Hyperspace is a double-edged sword. On the one hand, the higher dimensional the space, the more room it has for highly convoluted surfaces and local optima. On the other hand, to be stuck in a local optimum you have to be stuck in every dimension, so it’s more difficult to get stuck in many dimensions than it is in three. In hyperspace there are mountain passes all over the (hyper) place. So, with a little help from a human sherpa, backprop can often find its way to a perfectly good set of weights. It may be only the mystical valley of Shangri-La, not the sea, but why complain if in hyperspace there are millions of Shangri-Las, each with billions of mountain passes leading to it?

Beware of attaching too much meaning to the weights backprop finds, however. Remember that there are probably many very different ones that are just as good. Learning in multilayer perceptrons is a chaotic process in the sense that starting in slightly different places can cause you to wind up at very different solutions. The phenomenon is the same whether the slight difference is in the initial weights or the training data and manifests itself in all powerful learners, not just backprop.

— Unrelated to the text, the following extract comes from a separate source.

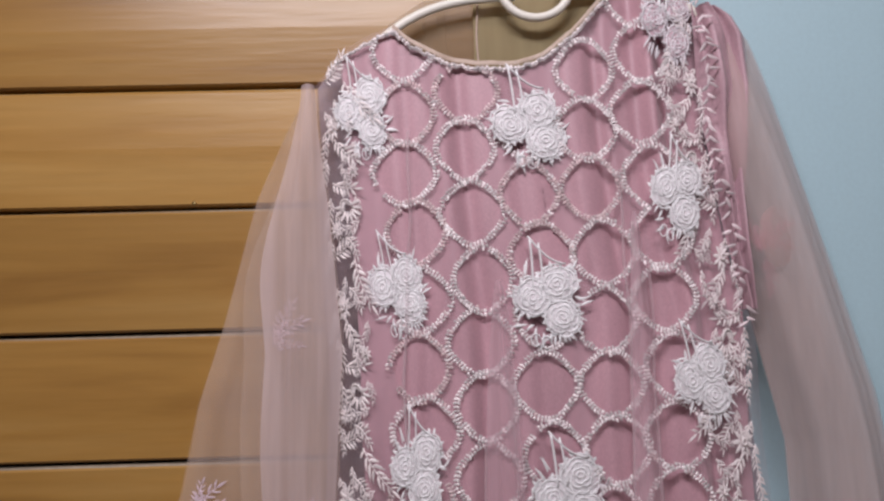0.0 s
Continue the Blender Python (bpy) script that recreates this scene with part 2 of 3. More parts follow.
def panelling():
    """Wardrobe front of horizontal varnished boards with dark grooves and a vertical stile."""
    top = tagged(new("wardrobe"), "varnished brown wooden wardrobe front of horizontal grooved boards", "wardrobe")
    box("carcass", (-2.19, 0.822, 0.0), (0.324, 1.09, 2.5), GAP, top)
    box("stile", (0.299, 0.802, 0.005), (0.325, 0.8215, 2.5), WOOD, top, 0.002, "vertical wooden edge strip")
    rng = random.Random(3)
    for k in range(-6, 15):
        hi = TOPLINE - (k - 1) * BOARD - BOARD - 0.0022
        lo = max(TOPLINE - (k + 1) * BOARD + 0.0022, 0.004)
        tilt = rng.uniform(-0.0012, 0.0012)
        w = [(-2.19, 0), (0.294, 0)]
        prof = [(0.8215, lo), (0.8035, lo), (0.8005, lo + 0.002), (0.800 + tilt, (lo + hi) / 2), (0.8003, hi - 0.003), (0.8028, hi), (0.8215, hi)]
        v = [(x, y, z) for x, _ in w for y, z in prof]
        n = len(prof)
        f = [(i, i + 1, n + i + 1, n + i) for i in range(n - 1)] + [tuple(range(n))[::-1], tuple(range(n, 2 * n))]
        plank = link("board", v, f, WOOD, top, smooth=False)
        p = [(x, 0.8046, hi - 0.0022 + 0.0004 * math.sin(7 * x + k)) for x in np.linspace(-2.18, 0.293, 40)]
        v, f = tube(p, 0.0031, 6)
        link("pale_edge", v, f, EDGE, plank)
    return top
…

We could do away with the problem of local optima by taking out the S curves and just letting each neuron output the weighted sum of its inputs. That would make the error surface very smooth, leaving only one minimum-the global one. The problem, though, is that a linear function of linear functions is still just a linear function, so a network of linear neurons is no better than a single neuron. A linear brain, no matter how large, is dumber than a roundworm. S curves are a nice halfway house between the dumbness of linear functions and the hardness of step functions.

The perceptron’s revenge

Backprop was invented in 1986 by David Rumelhart, a psychologist at the University of California, San Diego, with the help of Geoff Hinton and Ronald Williams. Among other things, they showed that backprop can learn XOR, enabling connectionists to thumb their noses at Minsky and Papert. Recall the Nike example: young men and middle-aged women are the most likely buyers of Nike shoes. We can represent this with a network of three neurons: one that fires when it sees a young male, another that fires when it sees a middle-aged female, and another that fires when either of those does. And with backprop we can learn the appropriate weights, resulting in a successful Nike prospect detector. (So there, Marvin.)